:: DATA EXTRACT ::

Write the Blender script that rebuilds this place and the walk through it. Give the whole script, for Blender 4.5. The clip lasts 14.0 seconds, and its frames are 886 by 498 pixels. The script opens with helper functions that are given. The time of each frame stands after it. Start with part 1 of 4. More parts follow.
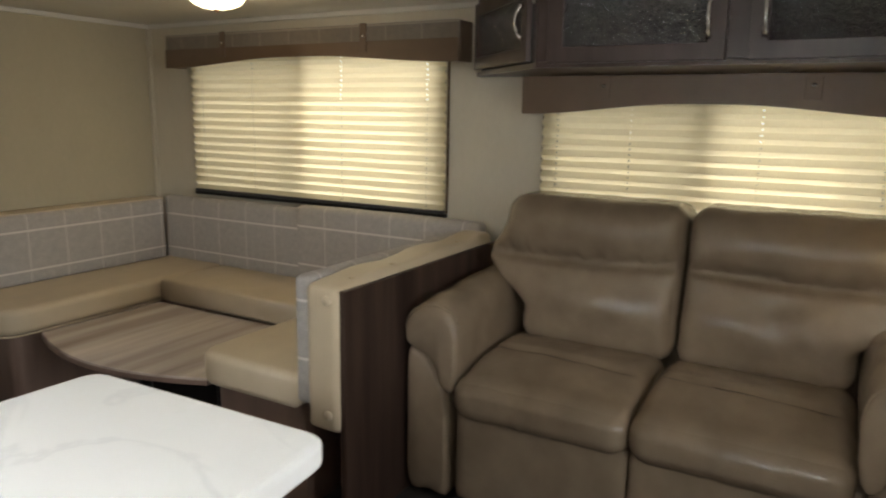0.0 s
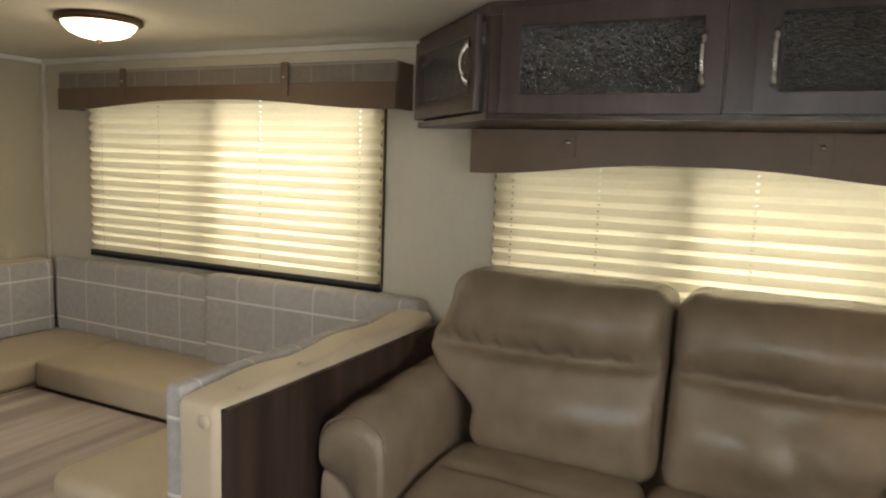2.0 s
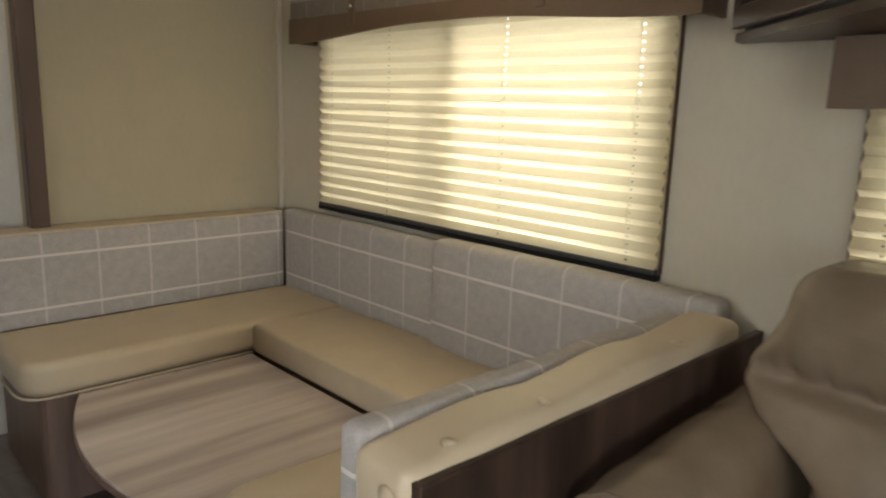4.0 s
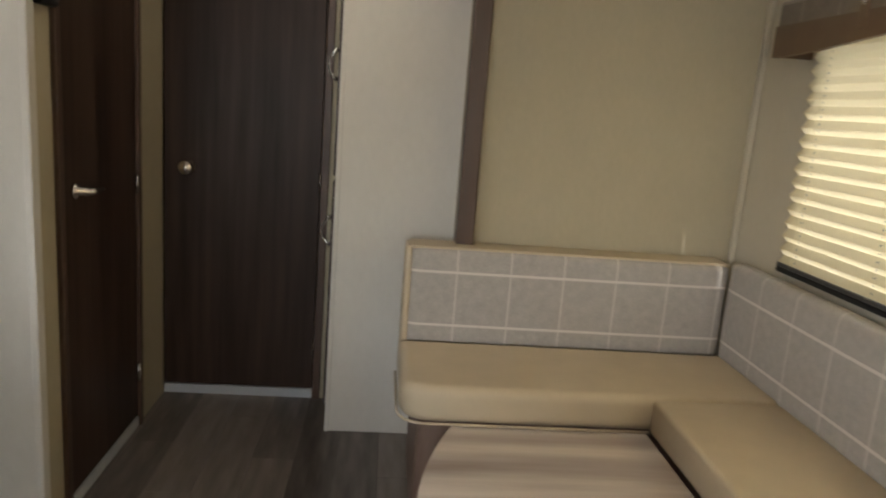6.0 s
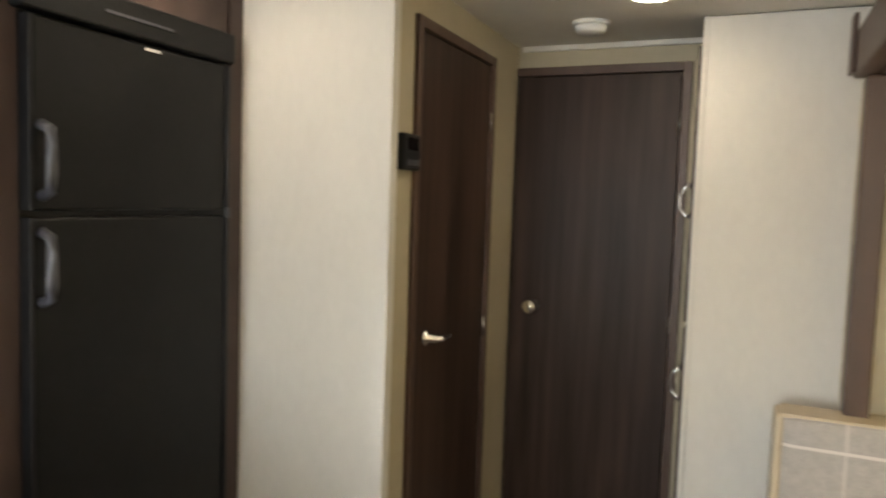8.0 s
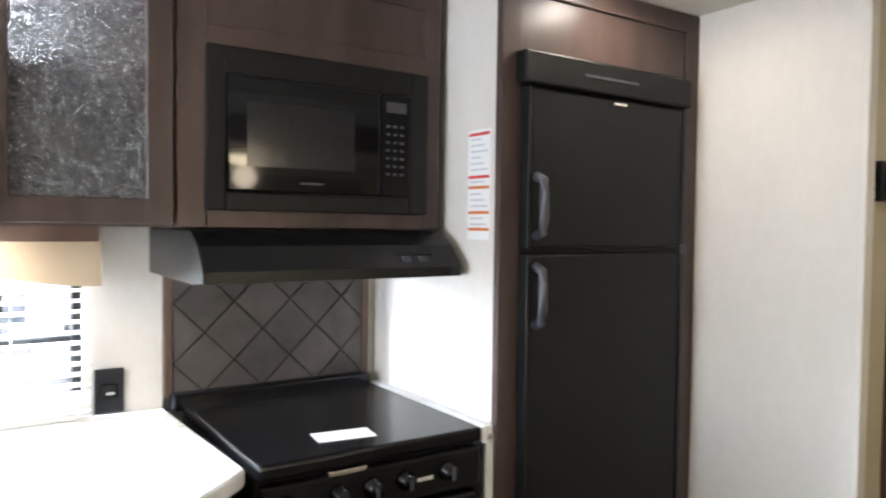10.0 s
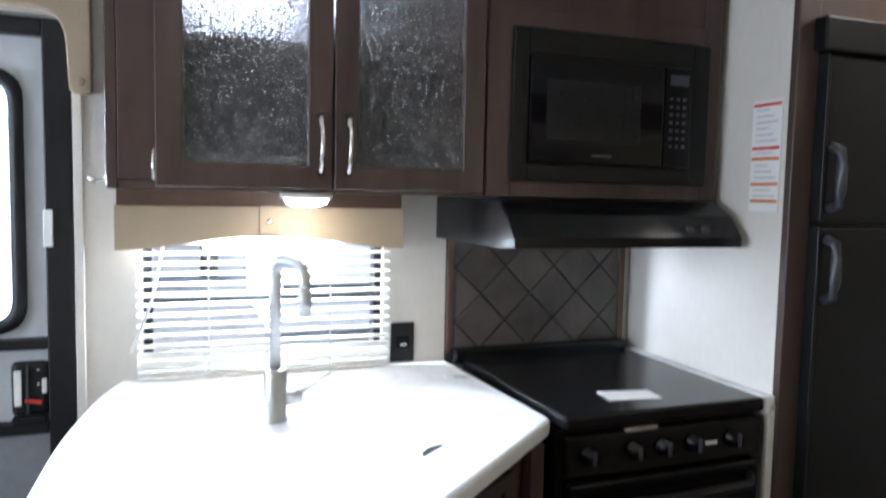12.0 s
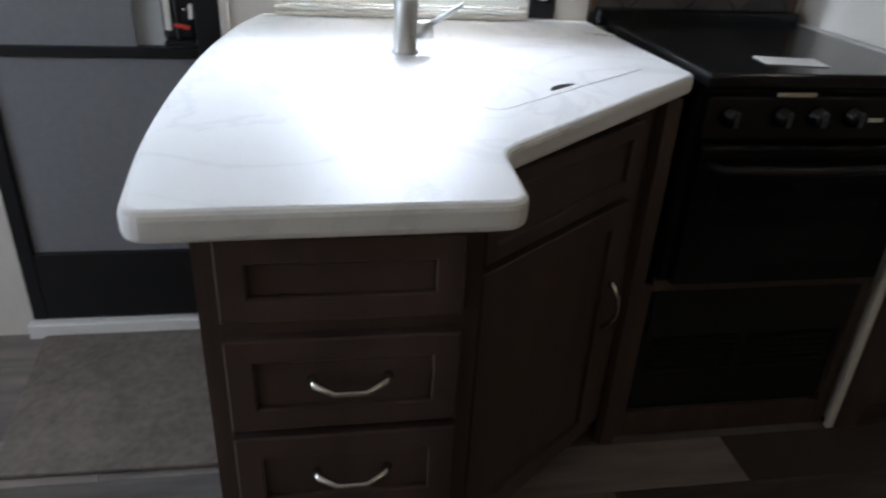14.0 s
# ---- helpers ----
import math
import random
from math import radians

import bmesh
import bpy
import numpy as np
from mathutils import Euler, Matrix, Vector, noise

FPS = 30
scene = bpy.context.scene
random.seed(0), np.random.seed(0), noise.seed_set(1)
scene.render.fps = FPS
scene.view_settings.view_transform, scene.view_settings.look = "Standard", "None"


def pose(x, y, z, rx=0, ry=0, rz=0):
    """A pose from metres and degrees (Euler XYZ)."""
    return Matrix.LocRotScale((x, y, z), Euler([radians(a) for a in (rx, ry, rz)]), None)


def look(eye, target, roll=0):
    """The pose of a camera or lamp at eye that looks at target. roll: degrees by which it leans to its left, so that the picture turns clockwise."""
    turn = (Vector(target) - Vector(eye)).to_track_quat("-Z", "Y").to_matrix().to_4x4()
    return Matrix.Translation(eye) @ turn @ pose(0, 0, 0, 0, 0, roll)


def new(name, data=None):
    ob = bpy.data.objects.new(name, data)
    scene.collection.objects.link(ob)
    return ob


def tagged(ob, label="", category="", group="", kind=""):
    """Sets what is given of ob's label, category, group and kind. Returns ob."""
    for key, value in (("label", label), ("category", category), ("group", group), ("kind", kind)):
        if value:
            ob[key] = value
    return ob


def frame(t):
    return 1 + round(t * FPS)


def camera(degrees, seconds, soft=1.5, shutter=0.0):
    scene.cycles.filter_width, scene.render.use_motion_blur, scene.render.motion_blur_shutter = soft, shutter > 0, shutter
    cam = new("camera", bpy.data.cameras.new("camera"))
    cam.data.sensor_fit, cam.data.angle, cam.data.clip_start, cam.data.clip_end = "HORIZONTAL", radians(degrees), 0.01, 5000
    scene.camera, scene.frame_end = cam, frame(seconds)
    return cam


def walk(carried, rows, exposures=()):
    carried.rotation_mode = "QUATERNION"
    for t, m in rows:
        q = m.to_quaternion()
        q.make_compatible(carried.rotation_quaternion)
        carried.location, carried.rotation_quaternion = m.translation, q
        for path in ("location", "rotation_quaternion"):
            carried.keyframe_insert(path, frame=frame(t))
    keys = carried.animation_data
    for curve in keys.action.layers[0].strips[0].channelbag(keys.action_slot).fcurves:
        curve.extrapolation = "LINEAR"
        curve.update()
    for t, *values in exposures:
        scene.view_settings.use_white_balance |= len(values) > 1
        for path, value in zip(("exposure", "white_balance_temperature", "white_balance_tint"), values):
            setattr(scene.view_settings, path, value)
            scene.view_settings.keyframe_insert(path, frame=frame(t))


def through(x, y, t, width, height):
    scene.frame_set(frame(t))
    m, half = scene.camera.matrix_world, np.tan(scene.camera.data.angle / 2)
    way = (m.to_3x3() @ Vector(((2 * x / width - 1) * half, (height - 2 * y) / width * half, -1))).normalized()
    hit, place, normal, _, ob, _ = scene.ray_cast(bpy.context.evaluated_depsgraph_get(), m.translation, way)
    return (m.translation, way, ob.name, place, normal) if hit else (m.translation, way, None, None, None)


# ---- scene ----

:::

* **EXERCISE BRIEF**
Your copy of the data above should match it exactly, except that pictures are left out.

* **ANSWER TO THE TASK**
Write the Blender script that rebuilds this place and the walk through it. Give the whole script, for Blender 4.5. The clip lasts 14.0 seconds, and its frames are 886 by 498 pixels. The script opens with helper functions that are given. The time of each frame stands after it. Start with part 1 of 4. More parts follow.
0.0 s
2.0 s
4.0 s
6.0 s
8.0 s
10.0 s
12.0 s
14.0 s
# ---- helpers ----
import math
import random
from math import radians

import bmesh
import bpy
import numpy as np
from mathutils import Euler, Matrix, Vector, noise

FPS = 30
scene = bpy.context.scene
random.seed(0), np.random.seed(0), noise.seed_set(1)
scene.render.fps = FPS
scene.view_settings.view_transform, scene.view_settings.look = "Standard", "None"


def pose(x, y, z, rx=0, ry=0, rz=0):
    """A pose from metres and degrees (Euler XYZ)."""
    return Matrix.LocRotScale((x, y, z), Euler([radians(a) for a in (rx, ry, rz)]), None)


def look(eye, target, roll=0):
    """The pose of a camera or lamp at eye that looks at target. roll: degrees by which it leans to its left, so that the picture turns clockwise."""
    turn = (Vector(target) - Vector(eye)).to_track_quat("-Z", "Y").to_matrix().to_4x4()
    return Matrix.Translation(eye) @ turn @ pose(0, 0, 0, 0, 0, roll)


def new(name, data=None):
    ob = bpy.data.objects.new(name, data)
    scene.collection.objects.link(ob)
    return ob


def tagged(ob, label="", category="", group="", kind=""):
    """Sets what is given of ob's label, category, group and kind. Returns ob."""
    for key, value in (("label", label), ("category", category), ("group", group), ("kind", kind)):
        if value:
            ob[key] = value
    return ob


def frame(t):
    return 1 + round(t * FPS)


def camera(degrees, seconds, soft=1.5, shutter=0.0):
    scene.cycles.filter_width, scene.render.use_motion_blur, scene.render.motion_blur_shutter = soft, shutter > 0, shutter
    cam = new("camera", bpy.data.cameras.new("camera"))
    cam.data.sensor_fit, cam.data.angle, cam.data.clip_start, cam.data.clip_end = "HORIZONTAL", radians(degrees), 0.01, 5000
    scene.camera, scene.frame_end = cam, frame(seconds)
    return cam


def walk(carried, rows, exposures=()):
    carried.rotation_mode = "QUATERNION"
    for t, m in rows:
        q = m.to_quaternion()
        q.make_compatible(carried.rotation_quaternion)
        carried.location, carried.rotation_quaternion = m.translation, q
        for path in ("location", "rotation_quaternion"):
            carried.keyframe_insert(path, frame=frame(t))
    keys = carried.animation_data
    for curve in keys.action.layers[0].strips[0].channelbag(keys.action_slot).fcurves:
        curve.extrapolation = "LINEAR"
        curve.update()
    for t, *values in exposures:
        scene.view_settings.use_white_balance |= len(values) > 1
        for path, value in zip(("exposure", "white_balance_temperature", "white_balance_tint"), values):
            setattr(scene.view_settings, path, value)
            scene.view_settings.keyframe_insert(path, frame=frame(t))


def through(x, y, t, width, height):
    scene.frame_set(frame(t))
    m, half = scene.camera.matrix_world, np.tan(scene.camera.data.angle / 2)
    way = (m.to_3x3() @ Vector(((2 * x / width - 1) * half, (height - 2 * y) / width * half, -1))).normalized()
    hit, place, normal, _, ob, _ = scene.ray_cast(bpy.context.evaluated_depsgraph_get(), m.translation, way)
    return (m.translation, way, ob.name, place, normal) if hit else (m.translation, way, None, None, None)


# ---- scene ----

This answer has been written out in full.